Затем он выпускает из своей руки руку уважаемого друга, улыбается красными пухлыми губами, причем маленькие подстриженные усики топорщатся, как приклеенные. “Уважаемый друг” делает
Для первого – сэра Роберта Кетля – у повелителя находится несколько лишних новых слов. Он видел на родине сэра Роберта Кетля бокс, и это доставило повелителю большое удовольствие.
Неугомонный секретарь шепчет сквозь зубы своему патрону что-то насчет дорого стоящего королевскому послу высочайшего внимания. Ясно, что заем реализован.
Полукруг из золотых мундиров стоит неподвижно. Толстый молодой человек щурится, чуть нагибает голову (полукруг отвечает поклоном). Пухлый подбородок закрывает воротник мундира тремя складками. Затем он поворачивается и, расставляя ноги, поддерживая саблю, идет мимо монументального часового к двери, которая открывается и закрывается сама собой. Мирза Али-Мухамед и адъютант следуют за ним.

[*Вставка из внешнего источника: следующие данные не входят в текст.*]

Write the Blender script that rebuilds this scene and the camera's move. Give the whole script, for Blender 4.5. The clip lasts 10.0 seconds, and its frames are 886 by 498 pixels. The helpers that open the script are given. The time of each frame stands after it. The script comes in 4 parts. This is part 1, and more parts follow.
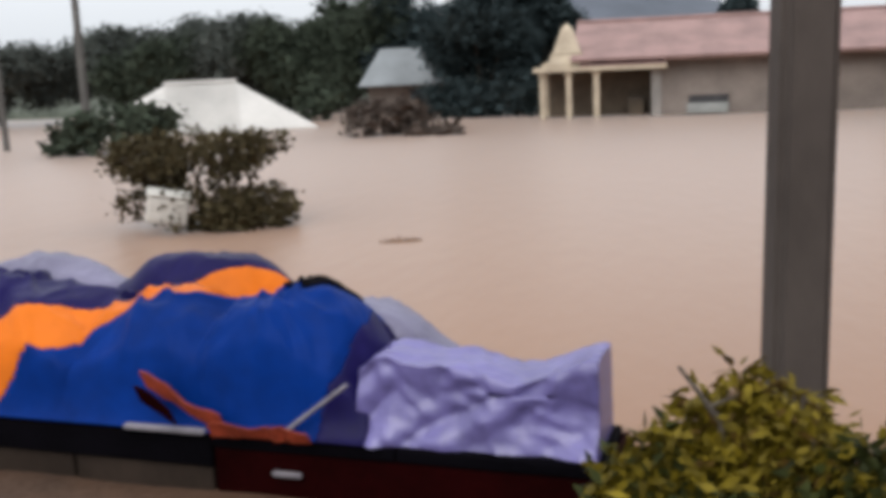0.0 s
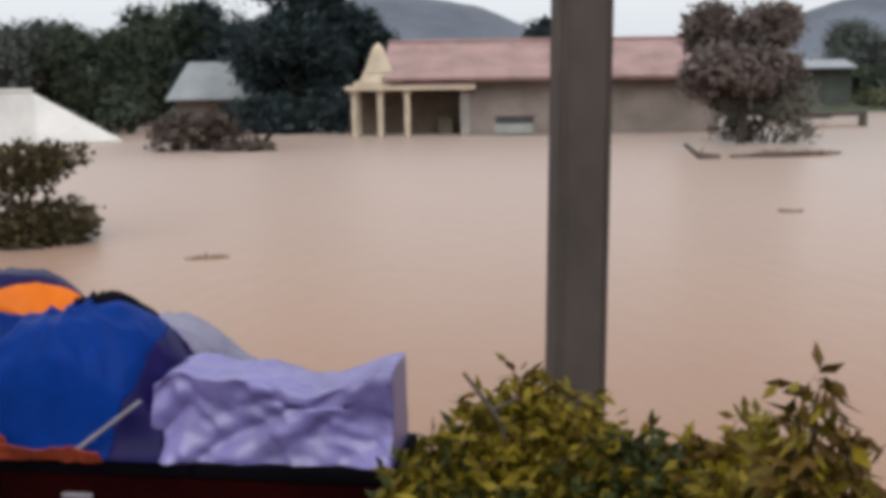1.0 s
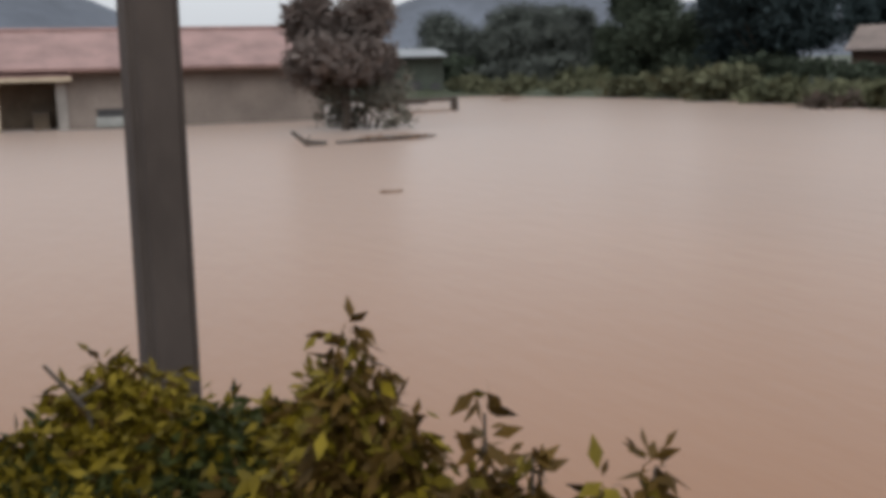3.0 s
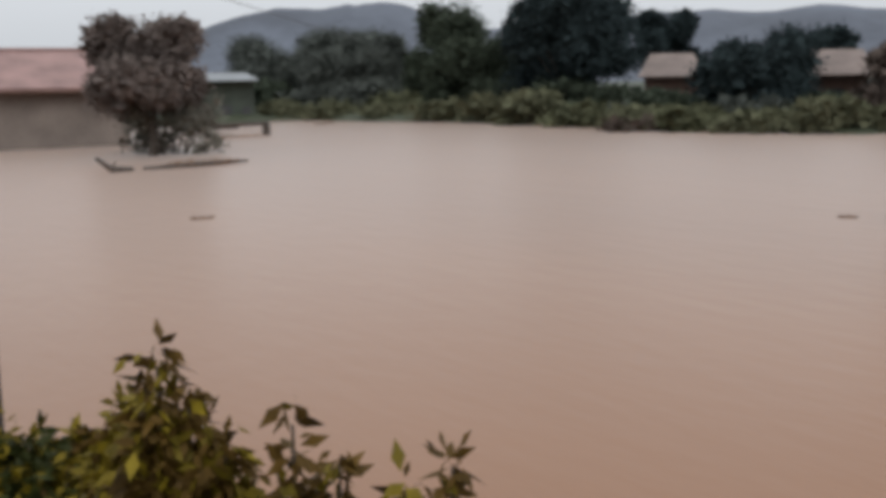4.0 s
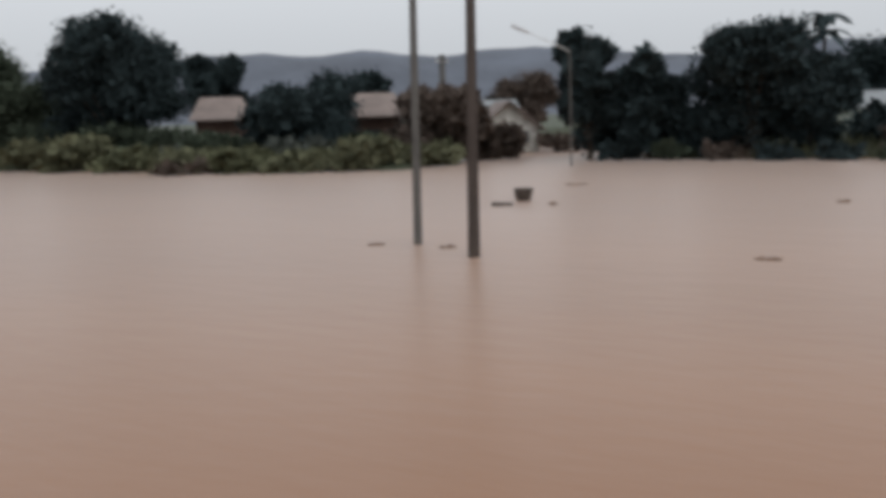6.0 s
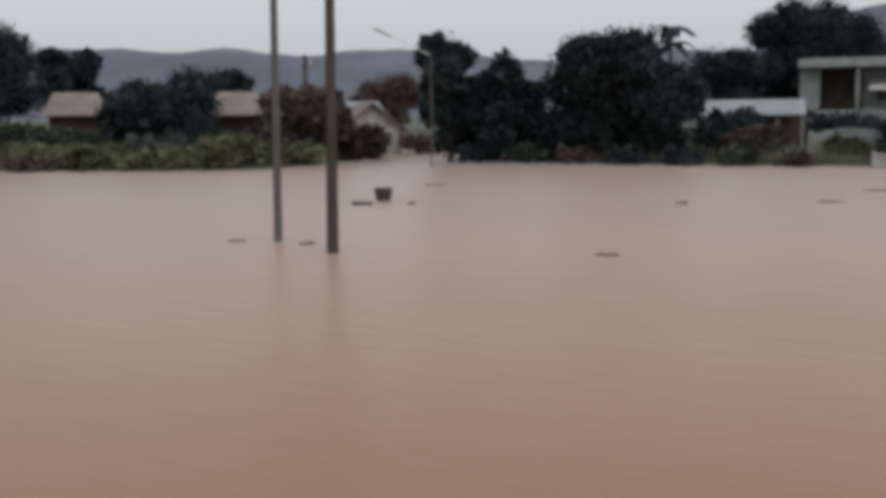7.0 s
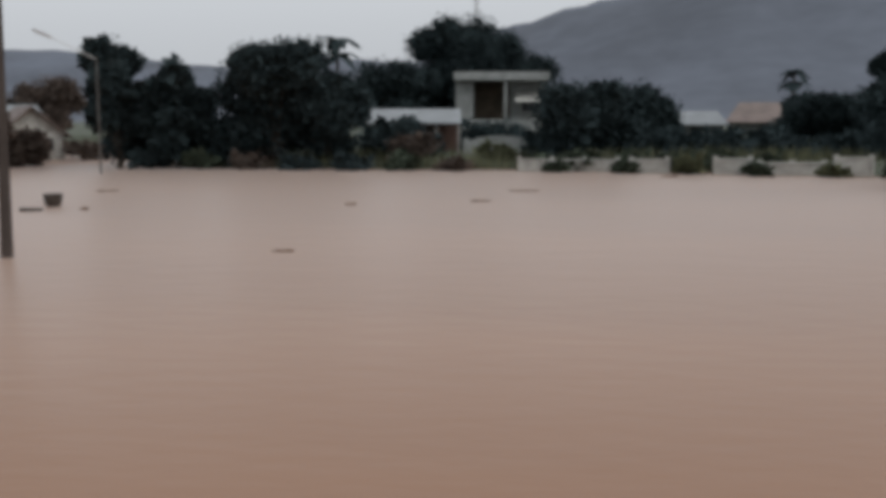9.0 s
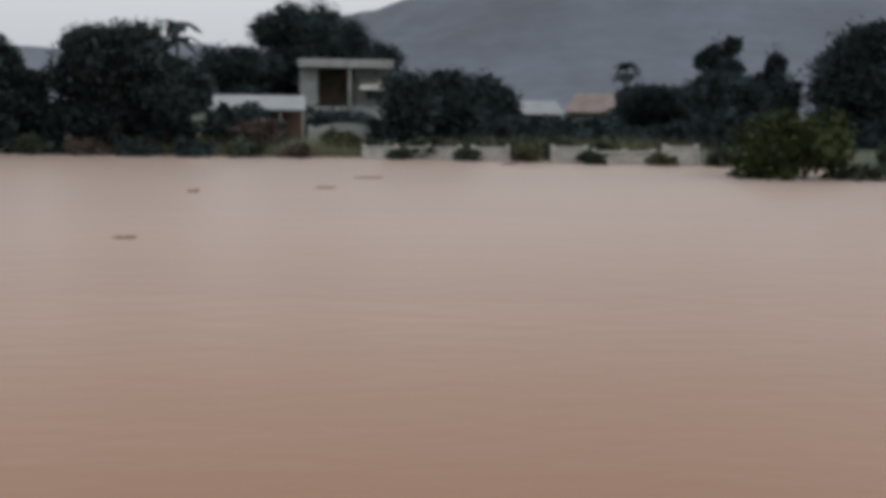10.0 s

Аудиенция окончена. Министры довольны: несмотря на простуду, его величество был чрезвычайно любезен. Дипломатический корпус в том же порядке отбывает, провожаемый эскортом.
Испанский посол, неизвестно для чего аккредитованный при дворе повелителя Полистана, мечтает о темной, прохладной комнате и о той минуте, когда можно будет снять несгибающийся мундир, сорочку и воротник. В преклонном возрасте трудно состоять послом в странах с таким климатом.
Сэр Роберт Кетль мысленно составляет депешу о блестящем приеме и демонстративно подчеркнутых дружеских чувствах.
Пока вереница карет медленно катится по аллее по направлению к кварталу миссий, от бокового подъезда дворца к воротам повернул закрытый автомобиль, который увозит разомлевшего от жары и жира повелителя в загородный дворец, в тихие сады, к прохладным бассейнам под сводами, где играет специально привезенный повелителем из Европы неаполитанский оркестр.
За проволочными сетками зверинца бродят газели и джейраны, внимательными агатовыми глазами глядящие в зелень. Четыре старых огромных слона с высеребренными концами клыков, прикованные к вековым чинарам, меланхолически раскачивают хоботы.
Глухая, белая стена отделяет гарем, и на стене, пробираясь по плющу, бегают кричащие обезьяны, в которых его величество любит иногда стрелять из монтекристо.
Автомобиль с барсом и звездой на дверцах выехал на кипарисовую аллею к загородному дворцу. Четырьмя нотами гудит сирена.
Пробегающую машину замечает высокий человек, проходящий в стороне от аллеи по горному склону. Человек следит взглядом за убегающей в пыльном облаке машиной. Лицо его искажается злой и болезненной усмешкой. Он поворачивается спиной к аллее н смотрит по направлению к городу. Ему видны только минареты и кровля старого дворца. Город скрыт от него крепостным валом и фортами.
Десять лет назад в этот же день, в годовщину дарования Гюлистану конституции, на форту солдаты привязали к пушкам двух скованных мятежников. Тысячная согнанная всадниками толпа стояла внизу и видела, как заряжали старые медные пушки холостыми зарядами, как двух юношей привязали к дулам пушек, как вылетело желтое пламя, и густое тяжелое облако всплыло над обрывками юношеских тел и дрогнувшей землей.
Это были два сына Меджида, человека, который в эту минуту стоит на склоне горы и следит за убегающим по кипарисовой аллее в гору автомобилем с барсом и звездой на дверцах.